Guardei-me na esperança te esperando,
sofrendo pelo bem de estar te amando;
tão certo de que certo a tua vontade!

Mas hoje, infelizmente, hei-me ao tormento,
calada nessa voz de sentimento
e pregada na cruz desta saudade!

Ressalte-se, neste breve seguimento, a espantosa versatilidade da autora, que também dá lugar ao esquivo soneto alexandrino, além de inserir um glossário completo de termos da região amazônica, o qual, raro no gênero, poderá servir como guia em outras andanças bibliográficas a serviço da pesquisa do folclore e das lendas coletadas pelos etnólogos e historiadores da gleba de Bahira, Makunaima, Ajuricaba, isto do lado de lá; do lado de cá estão esses transfigurados entes de nossa estima e profunda admiração, cujos nomes rebrotam do mais puro afeto e das mais gratas lembranças de nossa juventude: Bruno de Menezes, Nazareno Tourinho, Alonso Rocha, Jurandyr Bezerra, Agildo Monteiro, Georgenor Franco, Benedicto Nunes, Max Martins, Rui Guilherme Barata, entre outros amigos e mestres das décadas 50 e 60 do século XX! O que mais dizer, enquanto se retarda o vero prazer dos leitores, bem aqui ao lado? Ora, bem...

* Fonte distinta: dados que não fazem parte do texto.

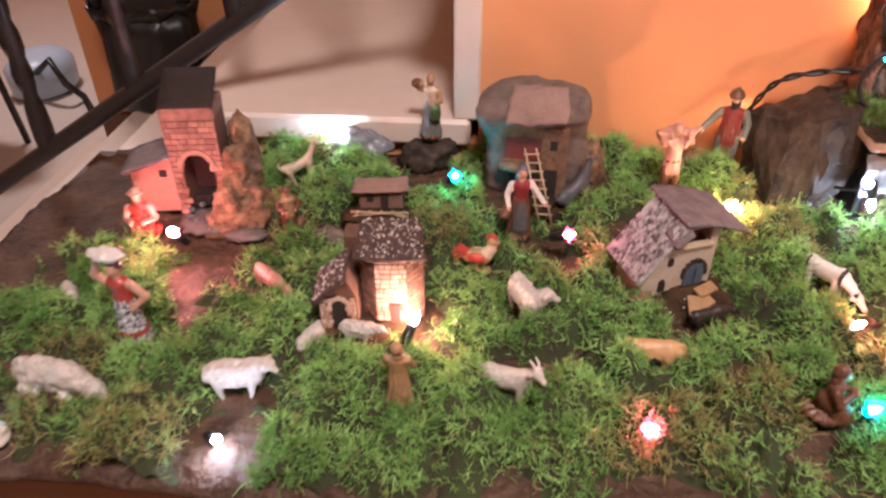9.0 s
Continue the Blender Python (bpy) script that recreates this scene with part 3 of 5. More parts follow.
def fronds(name, at, up, size, mat, label, rng, width=0.00036, category="moss"):
    """One small branching frond at every place, joined in one mesh: a stem and three twigs of thin curled blades."""
    n = len(at)

    def unit(v):
        return v / (np.linalg.norm(v, axis=1, keepdims=True) + 1e-9)

    def side(d):
        return unit(np.cross(d, rng.normal(size=(n, 3))))

    V, F, w = [], [], width * (size / size.mean())[:, None] ** 0.5

    def strand(p, d, steps, step, w):
        """A curling blade that wanders as it grows; gives back the places along it."""
        a, way = side(d) * w, []
        for k in range(steps + 1):
            V.extend((p - a * (1 - 0.13 * k), p + a * (1 - 0.13 * k)))
            way.append((p, d))
            if k:
                i = len(V) - 4
                F.append((i, i + 1, i + 3, i + 2))
            p = p + d * step[:, None]
            d = unit(d + rng.normal(size=(n, 3)) * 0.50)
        return way

    stem = strand(at, unit(up + rng.normal(size=(n, 3)) * 0.70), 5, size * 0.27, w)
    for k in range(4):
        p, d = stem[1 + k % 3]
        strand(p, unit(d * 0.8 + rng.normal(size=(n, 3)) * 0.75), 3, size * rng.uniform(0.18, 0.32, n), w * 0.85)
    size_of = len(V)
    V = np.stack(V, 1)
    F = (np.array(F)[None] + size_of * np.arange(n)[:, None, None]).reshape(-1, 4)
    me = bpy.data.meshes.new(name)
    me.vertices.add(n * size_of)
    me.vertices.foreach_set("co", V.astype(np.float32).ravel())
    me.loops.add(F.size)
    me.loops.foreach_set("vertex_index", F.astype(np.int32).ravel())
    me.polygons.add(len(F))
    me.polygons.foreach_set("loop_start", np.arange(0, F.size, 4, dtype=np.int32))
    me.update(calc_edges=True)
    me.materials.append(mat)
    return tagged(new(name, me), label, category, kind="stuff")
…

A segunda e demais leituras dos poemas e sonetos deste volume, foram feitas como quem lê uma partitura. Seria a arte ou o exercício de ¨olhar¨ os sentimentos da autora, medir-lhe os sonhos travadas pelo arbítrio da linguagem, auscultar-lhe as enormes potencialidades que lhe restam escondidas por trás deste verdadeiro êxito em sua estréia como poeta. Enfim, o que já é, ressoa e cresce à medida que lemos e avaliamos sob o rigor da experiência. Ela começa, de fato, por onde muitos terminam. Senão, vejamos: quem de nós, bastante maturados e surrados pelo ofício, não assinaria alguns destes sonetos e poemas dessa coletânea que, a partir de agora, hão de ver aqueles que a julgaram e lhe deram o parecer da ilustre Academia Paraense de Letras, como será recebida por gregos e troianos. De certo e sem exagero, com palmas merecidas e louros tecidos pelo carinho dos deuses.
A aldeia torna-se metrópole, ganha o espaço das grandes partidas, conquista o mundo.